Op 6 januari 1186 traden Maria en Boudewijn te Valenciennes in het huwelijk.[5]

De jonge gravin-gemalin reikte in haar eigen naam oorkondes uit en leek een zwakke plek te hebben gehad voor de steden in Vlaanderen.[6] In 1200 stelden zij en haar echtgenoot ook de abdijen van Ninove en Bohéries vrij van elke tol op hun grondgebied.

In 1200 namen zij en haar echtgenoot in Brugge het kruis op.[7] Op 14 april 1202 verliet haar echtgenoot Vlaanderen om aan de Vierde Kruistocht deel te nemen.[8] Tijdens de afwezigheid van haar man trad Maria op als regent voor Vlaanderen.[6]

Maria zelf verliet Vlaanderen om zich bij haar man in Outremer te voegen. Volgens Godfried van Villehardouin en andere auteurs kon ze hem niet eerder op kruistocht vervoegen omdat ze op het moment van zijn vertrek zwanger was. Na de geboorte van het kind, Margaretha, en voldoende te zijn hersteld, trok ze erop uit om zich bij hem te voegen.[9]

Ze zeilde uit vanuit de haven van Marseille en landde in Akko.[10] Daar ontving ze de hommage van Bohemund IV van Antiochië.[11]

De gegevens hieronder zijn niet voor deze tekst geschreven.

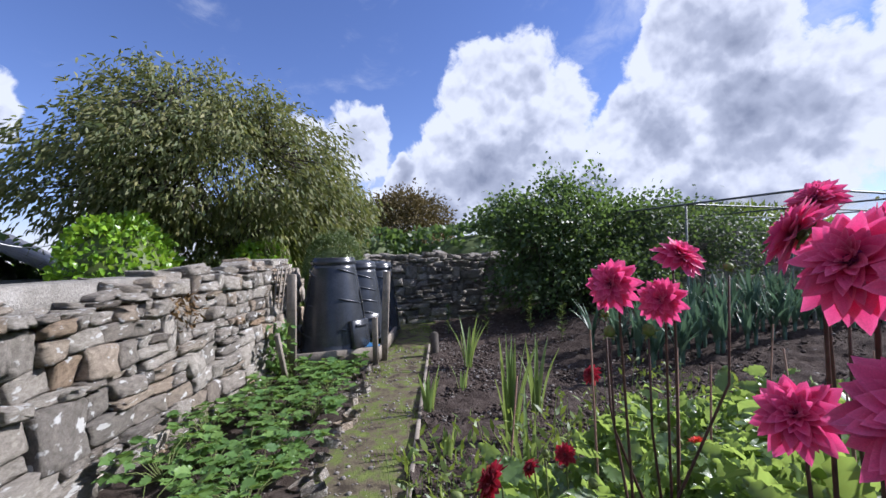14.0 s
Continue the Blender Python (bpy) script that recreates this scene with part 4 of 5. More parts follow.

Latijnse keizerin-gemalin van Constantinopel

De kruistocht van haar man was afgeweken richting Constantinopel, hoofdstad van het Byzantijnse Rijk, waar de kruisvaarders de stad veroverden en plunderden. Daarop besloten ze om een Latijns Keizerrijk op te richten om de plaats in te nemen van het gevallen Grieks-Byzantijnse Rijk. Op 9 mei 1204 werd Boudewijn tot eerste Latijnse keizer van Constantinopel verkozen, waardoor Maria keizerin-gemalin werd. Het was pas toen ze in Akko aankwam dat haar het nieuws bereikte van de val van Constantinopel en de uitroeping van Boudewijn tot nieuwe keizer. Ze wilde naar Constantinopel afvaren, maar werd ziek en overleed in het Heilige Land.

Het nieuws van haar overlijden bereikte Constantinopel via versterkingen van kruisvaarders uit Syrië. Boudewijn werd gezegd erg aangedaan te zijn door de dood van zijn vrouw. Villehardouin vermeldt dat Maria "een gracieuze en deugdzame dame was en in hoge eer werd gehouden".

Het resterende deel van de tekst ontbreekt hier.